Suggestions very welcome if you see a potential fix, otherwise I'll plan to poke at this over weekend. Offhand, it looks like _response
will require a bit of rework.
I initially got wrapped up in reading the HTTP spec, but there's also a bunch of (grumpy) conversations on the web about this behavior.
Clearly both curl and GitHub are doing the right thing by sending and responding to that header, however it's not buying ok.sh much. It seems we can short-circuit that behavior in curl by including the -H 'Expect:'
flag.
I still want to research if there's a more robust or canonical way we should be parsing an HTTP response but avoiding might be a nice, quick fix.

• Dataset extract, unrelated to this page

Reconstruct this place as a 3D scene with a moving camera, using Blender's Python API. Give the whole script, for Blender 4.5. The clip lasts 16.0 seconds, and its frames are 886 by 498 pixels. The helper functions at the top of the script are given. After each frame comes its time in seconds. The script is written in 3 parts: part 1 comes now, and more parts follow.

Certainly an option. But I could also see benefit in that behaviour. For example, you upload a large asset but got the authentication wrong. I have no experience and have not tried it out, but it would be better if that lead to an error response immediately, instead of after having sent the 100MB binary.
Is it much more than checking in _response
for the response code 100 and discard everything up to the next empty line, after which the actual response will follow? As ok.sh is not interested in the 100 , which it could consider part of the "request".
Just as a proof of concept I toyed around with _response
reading over the "100 Continue" and skipping to the actual response. It's not beautiful, only covers this one case, but proves the solution.
Feel free to base something better and cleaner on it, if you like to.
efe5c10
It might actually work. I just tried the curl line for uploading a 30MB asset and also only get a single "100 Continue" line for that size.
Yeah, if I understand it correctly, there should be only one, as it is a stop gap between the client sending headers and then the body.
As this client is only dealing with Github, it could be enough.
Sent with GitHawk
I skimmed through the HTTP parser sources for Node and Golang and both special-case the 100 status code and avoid trying to process the request body so it looks to me like your fix is the best possible fix. Thanks again for the stellar work here.